## Problem requirements
Copy everything in the data below exactly except the pictures.

-------- Data section --------

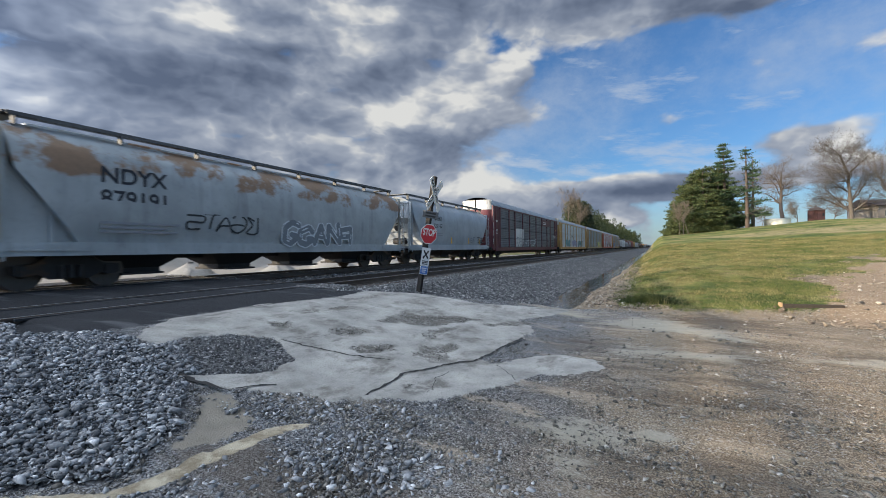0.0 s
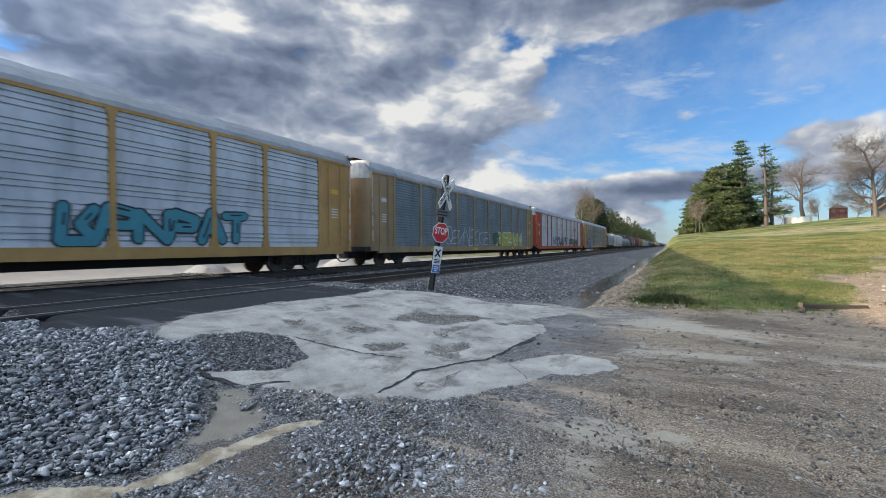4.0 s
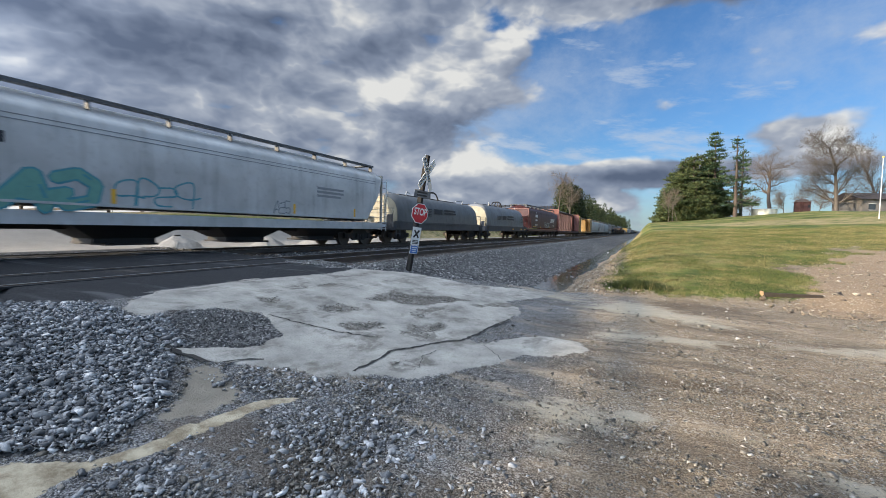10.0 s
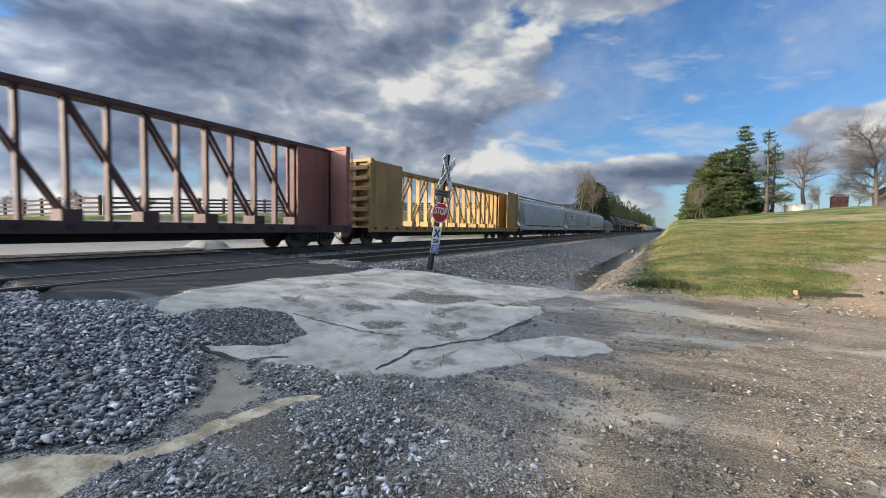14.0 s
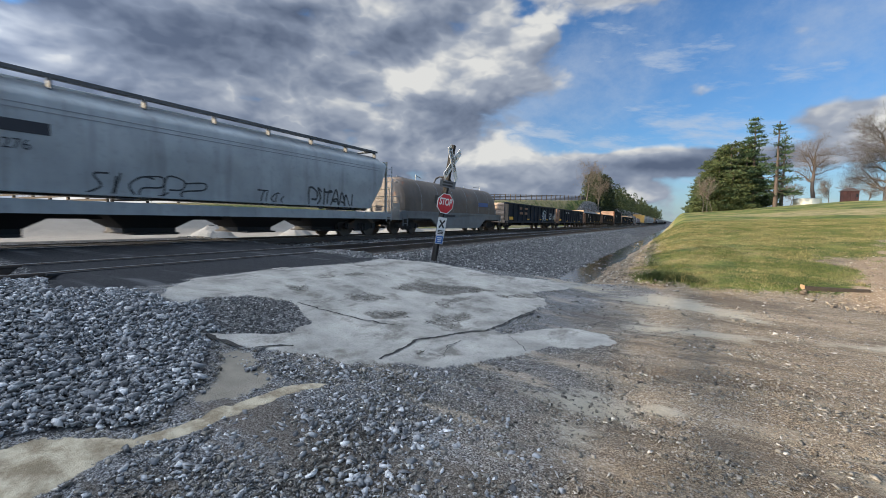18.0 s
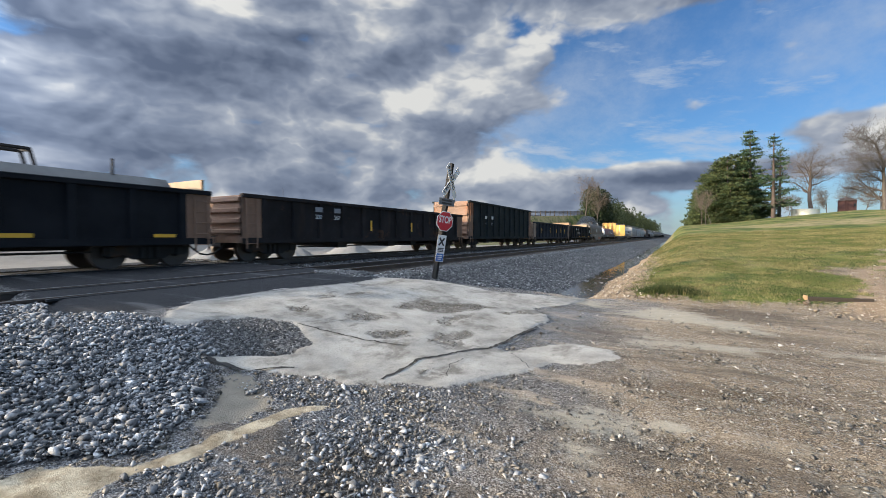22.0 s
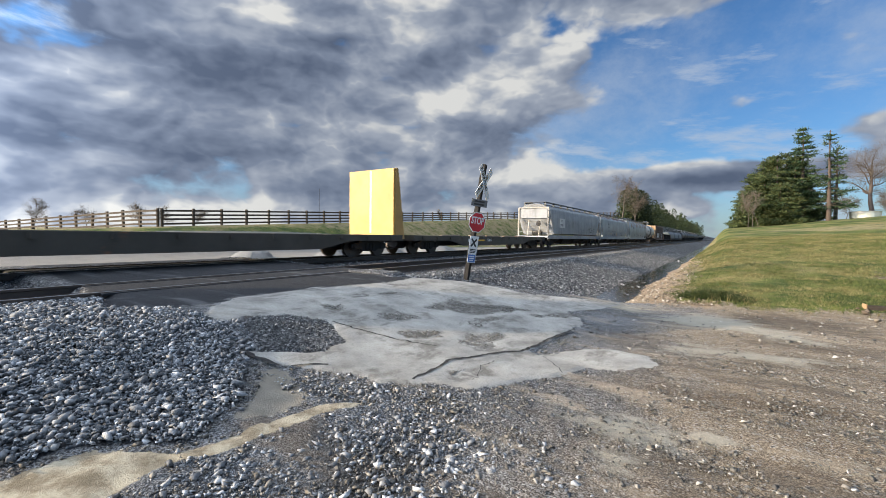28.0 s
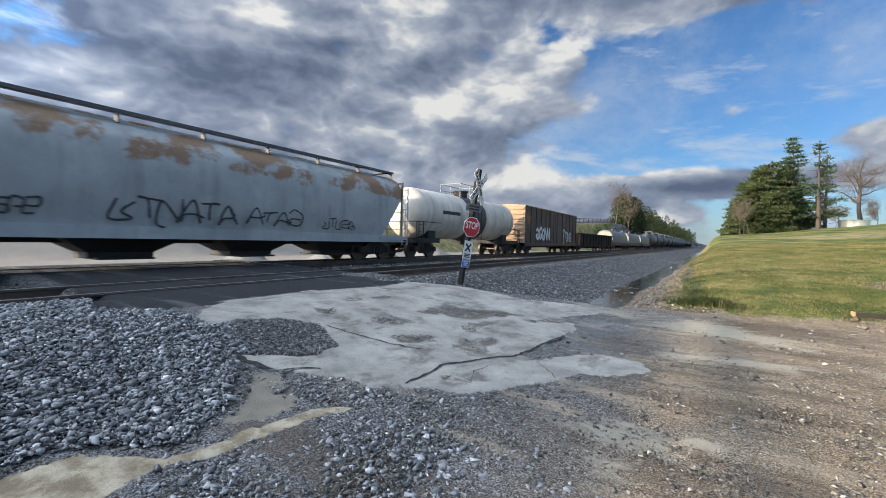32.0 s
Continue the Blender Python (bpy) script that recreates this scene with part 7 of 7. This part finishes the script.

--------

## The completed task
0.0 s
4.0 s
10.0 s
14.0 s
18.0 s
22.0 s
28.0 s
32.0 s
Continue the Blender Python (bpy) script that recreates this scene with part 7 of 7. This part finishes the script.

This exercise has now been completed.